Sthala is defined by the Vīra-Śaiva philosophers as the source and sup­port of all phenomenal existence, as the ground and goal of all terrestrial evolution.

Empirical reality or phenomenal manifestation is the imperfect unfolding in time of an eternally complete and self-existent saṁvit or sthala.

Sthala, therefore, is the infinite and eternal rest into which all motion and dialectic are absorbed. The ultimate expression of this eternal Being is self-consciousness.

The Vīra-Śaiva philosopher declines to accept the statement that in self-consciousness the distinction of matter and form is abolished. For even in self-consciousness he distinguishes a material and formal side, a potential and an actual moment.

The potential and material moment of the Absolute he terms Śiva; the actual and formal moment of the Absolute he terms Śakti.

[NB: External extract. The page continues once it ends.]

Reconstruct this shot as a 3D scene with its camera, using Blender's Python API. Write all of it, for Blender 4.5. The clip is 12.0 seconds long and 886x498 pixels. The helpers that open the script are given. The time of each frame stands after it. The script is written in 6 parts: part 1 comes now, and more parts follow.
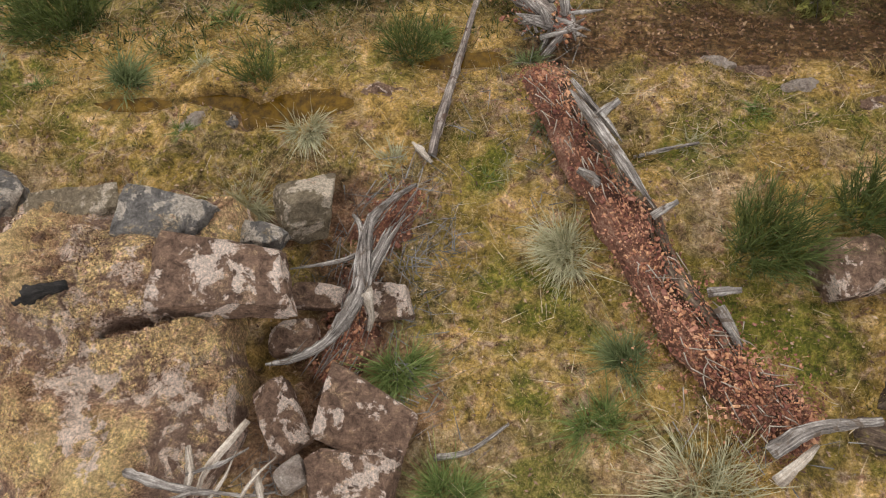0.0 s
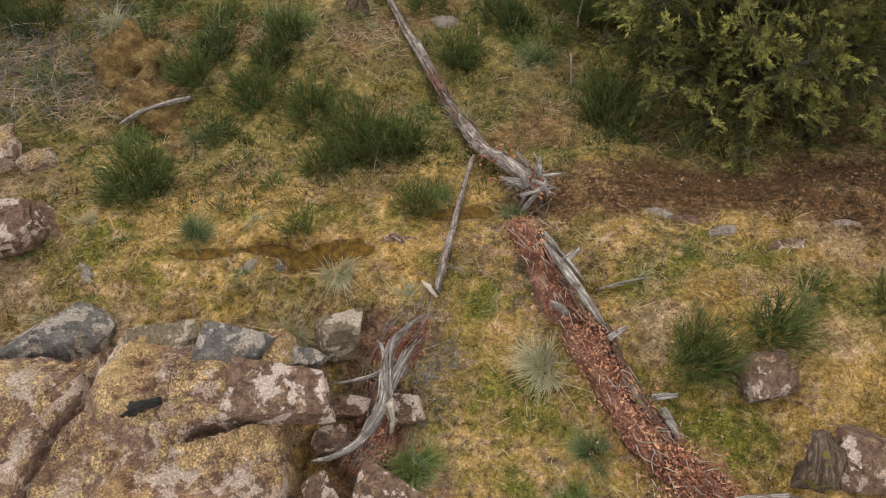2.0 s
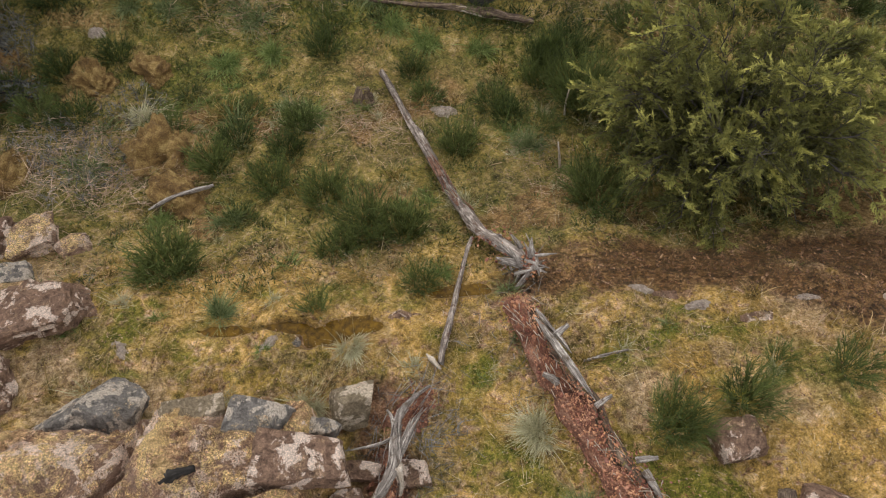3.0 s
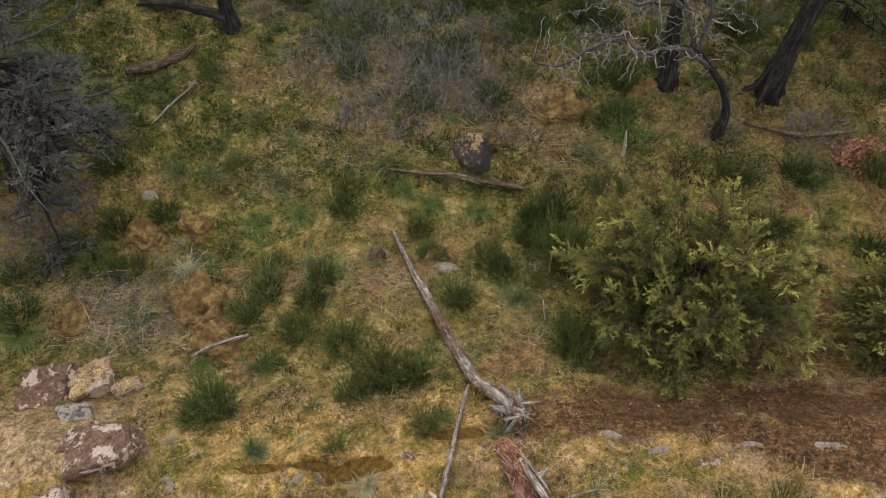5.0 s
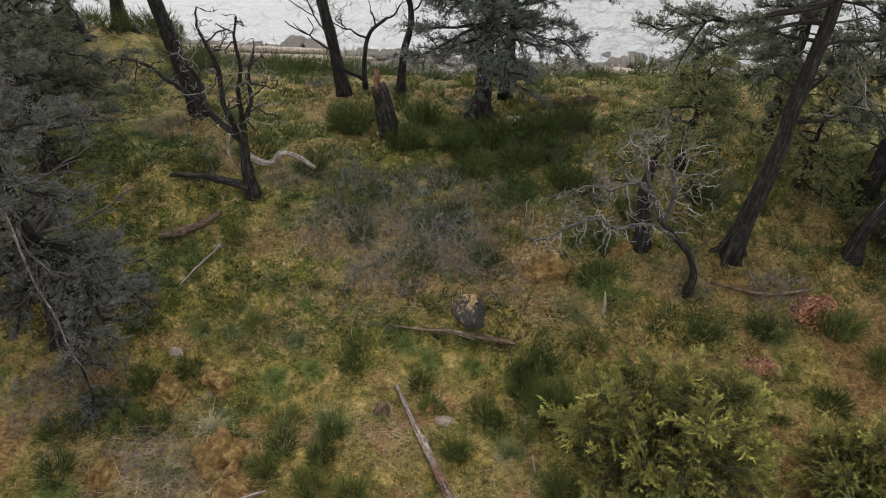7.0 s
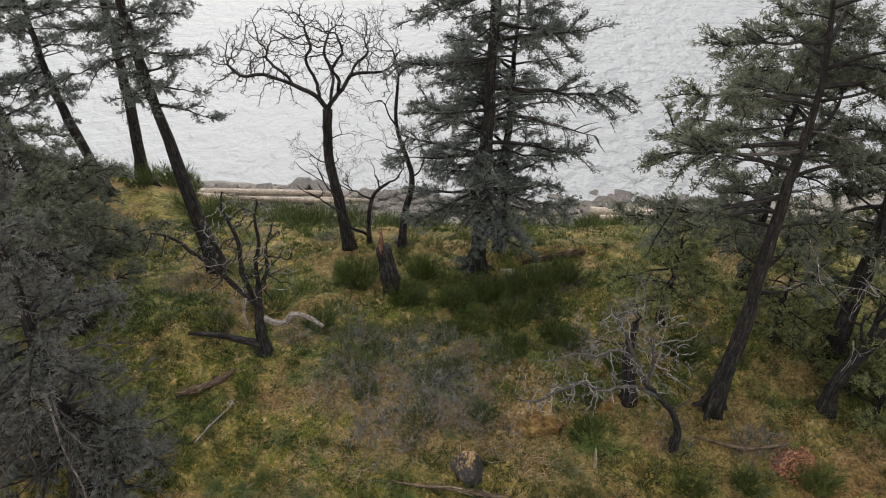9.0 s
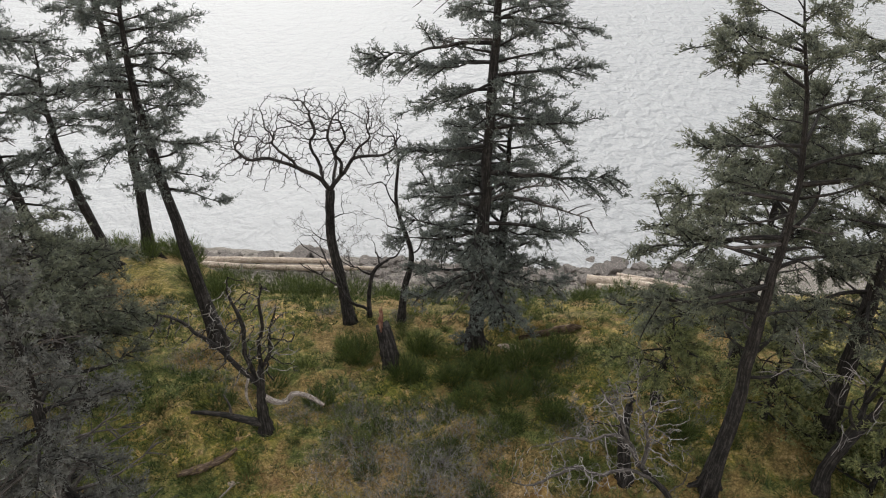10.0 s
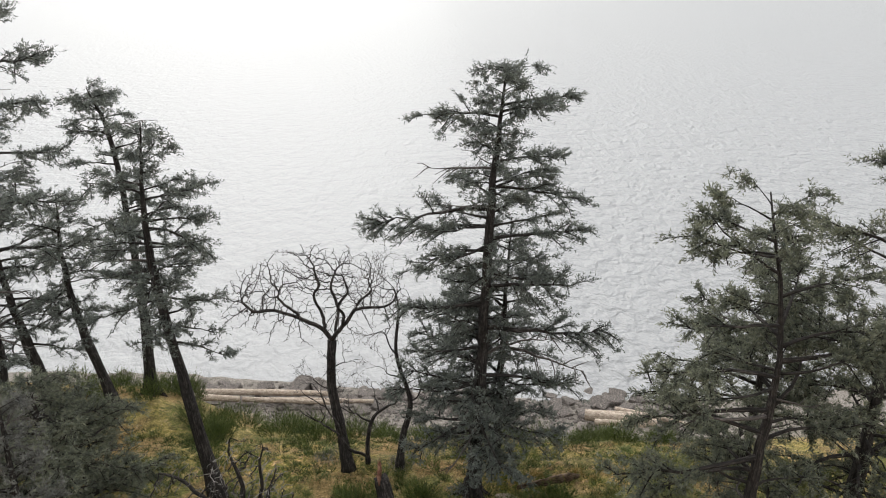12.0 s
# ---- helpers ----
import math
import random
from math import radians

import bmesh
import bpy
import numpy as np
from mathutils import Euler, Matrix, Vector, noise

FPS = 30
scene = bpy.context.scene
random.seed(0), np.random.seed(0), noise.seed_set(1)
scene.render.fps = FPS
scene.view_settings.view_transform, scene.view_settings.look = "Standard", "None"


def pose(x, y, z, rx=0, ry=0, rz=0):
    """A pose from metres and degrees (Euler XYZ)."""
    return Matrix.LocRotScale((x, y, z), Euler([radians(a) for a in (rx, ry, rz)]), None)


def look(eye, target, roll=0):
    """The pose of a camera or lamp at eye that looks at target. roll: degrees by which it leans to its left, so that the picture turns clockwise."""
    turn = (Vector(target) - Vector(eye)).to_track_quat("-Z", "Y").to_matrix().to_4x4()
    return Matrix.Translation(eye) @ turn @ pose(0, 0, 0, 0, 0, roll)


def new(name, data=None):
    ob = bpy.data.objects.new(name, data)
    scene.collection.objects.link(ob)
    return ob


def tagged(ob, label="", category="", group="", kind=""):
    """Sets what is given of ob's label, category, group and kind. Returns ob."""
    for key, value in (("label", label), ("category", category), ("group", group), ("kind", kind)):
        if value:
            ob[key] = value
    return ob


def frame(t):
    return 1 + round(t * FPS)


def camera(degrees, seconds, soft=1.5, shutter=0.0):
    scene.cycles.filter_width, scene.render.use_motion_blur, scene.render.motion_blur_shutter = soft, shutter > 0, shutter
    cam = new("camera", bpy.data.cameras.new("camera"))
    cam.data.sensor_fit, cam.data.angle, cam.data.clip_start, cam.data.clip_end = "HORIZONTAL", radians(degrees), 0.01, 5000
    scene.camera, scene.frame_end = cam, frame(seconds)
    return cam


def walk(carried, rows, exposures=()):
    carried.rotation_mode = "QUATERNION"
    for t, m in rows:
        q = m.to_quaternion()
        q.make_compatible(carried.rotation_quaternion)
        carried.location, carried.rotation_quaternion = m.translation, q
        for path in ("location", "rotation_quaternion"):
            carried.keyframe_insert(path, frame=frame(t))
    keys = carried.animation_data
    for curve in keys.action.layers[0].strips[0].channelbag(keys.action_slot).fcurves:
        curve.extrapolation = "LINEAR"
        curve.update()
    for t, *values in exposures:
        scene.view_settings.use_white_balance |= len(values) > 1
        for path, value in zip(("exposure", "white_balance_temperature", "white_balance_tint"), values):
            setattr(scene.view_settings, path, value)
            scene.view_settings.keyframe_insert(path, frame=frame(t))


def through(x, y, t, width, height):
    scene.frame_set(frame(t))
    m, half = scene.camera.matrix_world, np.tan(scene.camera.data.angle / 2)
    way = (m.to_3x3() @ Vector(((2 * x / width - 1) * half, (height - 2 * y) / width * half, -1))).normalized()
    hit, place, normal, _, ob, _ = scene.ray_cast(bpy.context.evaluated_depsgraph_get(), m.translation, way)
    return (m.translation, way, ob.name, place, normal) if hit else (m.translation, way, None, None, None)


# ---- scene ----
cam = camera(64.0, 12.0, soft=1.05)
PATH = [
    (0, (0.01, 0.538, 10.956), (0.002, 1.149, 9.052), 0.5),
    (0.5, (0.013, 0.48, 11.266), (0.004, 1.148, 9.381), 0.5),
    (1, (0.0, 0.384, 11.587), (-0.008, 1.12, 9.727), 0.4),
    (1.5, (-0.02, 0.299, 11.92), (-0.026, 1.108, 10.091), 0.2),
    (2, (-0.042, 0.225, 12.266), (-0.045, 1.108, 10.471), -0.0),
    (2.5, (-0.063, 0.151, 12.624), (-0.062, 1.107, 10.868), -0.2),
    (3, (-0.079, 0.069, 12.998), (-0.076, 1.094, 11.281), -0.3),
    (3.5, (-0.088, -0.021, 13.388), (-0.085, 1.069, 11.711), -0.3),
    (4, (-0.089, -0.112, 13.794), (-0.087, 1.04, 12.159), -0.2),
    (4.5, (-0.083, -0.197, 14.216), (-0.083, 1.013, 12.623), -0.1),
    (5, (-0.074, -0.269, 14.65), (-0.076, 0.996, 13.101), -0.0),
    (5.5, (-0.065, -0.328, 15.092), (-0.067, 0.991, 13.589), 0.1),
    (6, (-0.06, -0.378, 15.538), (-0.061, 0.994, 14.083), 0.1),
    (6.5, (-0.061, -0.425, 15.985), (-0.061, 0.998, 14.58), 0.0),
    (7, (-0.068, -0.476, 16.429), (-0.066, 0.998, 15.077), -0.1),
    (7.5, (-0.079, -0.536, 16.871), (-0.074, 0.987, 15.575), -0.2),
    (8, (-0.088, -0.605, 17.312), (-0.082, 0.966, 16.075), -0.3),
    (8.5, (-0.091, -0.676, 17.754), (-0.083, 0.94, 16.577), -0.4),
    (9, (-0.083, -0.742, 18.199), (-0.074, 0.918, 17.083), -0.4),
    (9.5, (-0.064, -0.793, 18.645), (-0.055, 0.908, 17.592), -0.4),
    (10, (-0.041, -0.825, 19.088), (-0.03, 0.913, 18.099), -0.4),
    (10.5, (-0.023, -0.843, 19.519), (-0.011, 0.93, 18.594), -0.3),
    (11, (-0.021, -0.862, 19.923), (-0.007, 0.945, 19.065), -0.2),
    (11.5, (-0.028, -0.895, 20.288), (-0.014, 0.943, 19.498), -0.2),
    (12, (-0.005, -0.931, 20.607), (0.01, 0.935, 19.888), -0.2),
]
walk(cam, [(t, look(eye, target, roll)) for t, eye, target, roll in PATH])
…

He does not visualize an incurable antinomy between Śiva and Śakti, between being and knowing, rather he effects a synthesis by saying that Śakti is the very soul of Śiva, that knowing is inherent in being. He envisages an integral association between Śiva and Śakti which he names Śakti-viśiṣṭādvaita.

For the Vīra-Śaiva philosopher the material rather than the formal becomes the determining moment in the synthesis of all and every reality. Viewed from this standpoint creation, or rather the process of manifesta­tion, is real and no illusion.

He summarily rejects Māyā-vāda or the theory of illusion and proves that creation is the result of Śiva's Vimarśa-Śakti that has the power of doing, undoing and doing otherwise.